EXERCISE REQUIREMENTS:
Please transcribe the data that follows without the pictures, keeping every word the same.

DATA PROVIDED:
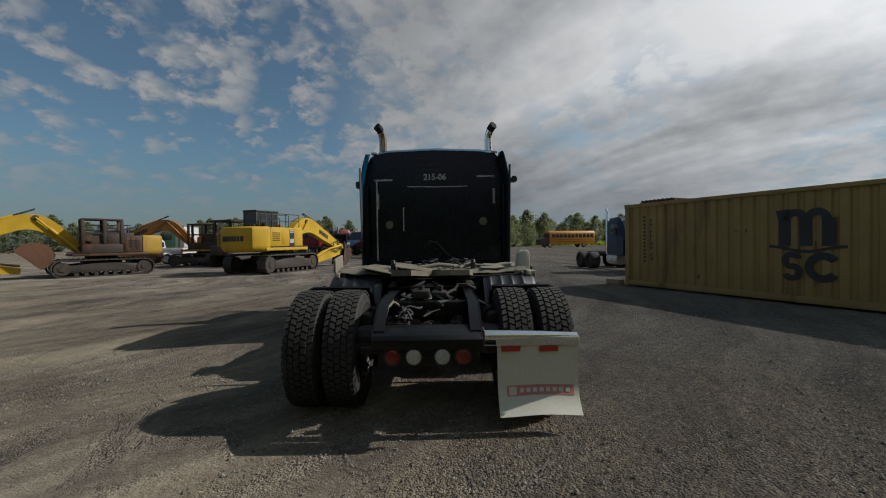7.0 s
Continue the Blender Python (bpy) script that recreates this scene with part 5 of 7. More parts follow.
def build_hood(truck):
    def section(y, hw, top, bot):
        return [Vector(p) for p in ((hw, y, bot), (hw, y, bot + (top - bot) * 0.6), (hw * 0.985, y, top - 0.10), (hw * 0.93, y, top - 0.03), (hw * 0.8, y, top), (0, y, top + 0.025),
                                    (-hw * 0.8, y, top), (-hw * 0.93, y, top - 0.03), (-hw * 0.985, y, top - 0.10), (-hw, y, bot + (top - bot) * 0.6), (-hw, y, bot))]
    bm = bmesh.new()
    loft(bm, [section(5.43, 0.95, 1.90, 0.85), section(5.71, 0.90, 1.955, 0.85), section(5.9, 0.84, 1.955, 0.85), section(6.3, 0.76, 1.94, 0.85), (section(6.9, 0.68, 1.90, 0.85)), section(7.22, 0.64, 1.875, 0.85), section(7.26, 0.62, 1.85, 0.85)])
    hood = part("hood", bm, M["blue"], truck, "long blue metallic hood with painted streaks", 32)
    bm = bmesh.new()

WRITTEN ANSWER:
7.0 s
Continue the Blender Python (bpy) script that recreates this scene with part 5 of 7. More parts follow.
def build_hood(truck):
    def section(y, hw, top, bot):
        return [Vector(p) for p in ((hw, y, bot), (hw, y, bot + (top - bot) * 0.6), (hw * 0.985, y, top - 0.10), (hw * 0.93, y, top - 0.03), (hw * 0.8, y, top), (0, y, top + 0.025),
                                    (-hw * 0.8, y, top), (-hw * 0.93, y, top - 0.03), (-hw * 0.985, y, top - 0.10), (-hw, y, bot + (top - bot) * 0.6), (-hw, y, bot))]
    bm = bmesh.new()
    loft(bm, [section(5.43, 0.95, 1.90, 0.85), section(5.71, 0.90, 1.955, 0.85), section(5.9, 0.84, 1.955, 0.85), section(6.3, 0.76, 1.94, 0.85), (section(6.9, 0.68, 1.90, 0.85)), section(7.22, 0.64, 1.875, 0.85), section(7.26, 0.62, 1.85, 0.85)])
    hood = part("hood", bm, M["blue"], truck, "long blue metallic hood with painted streaks", 32)
    bm = bmesh.new()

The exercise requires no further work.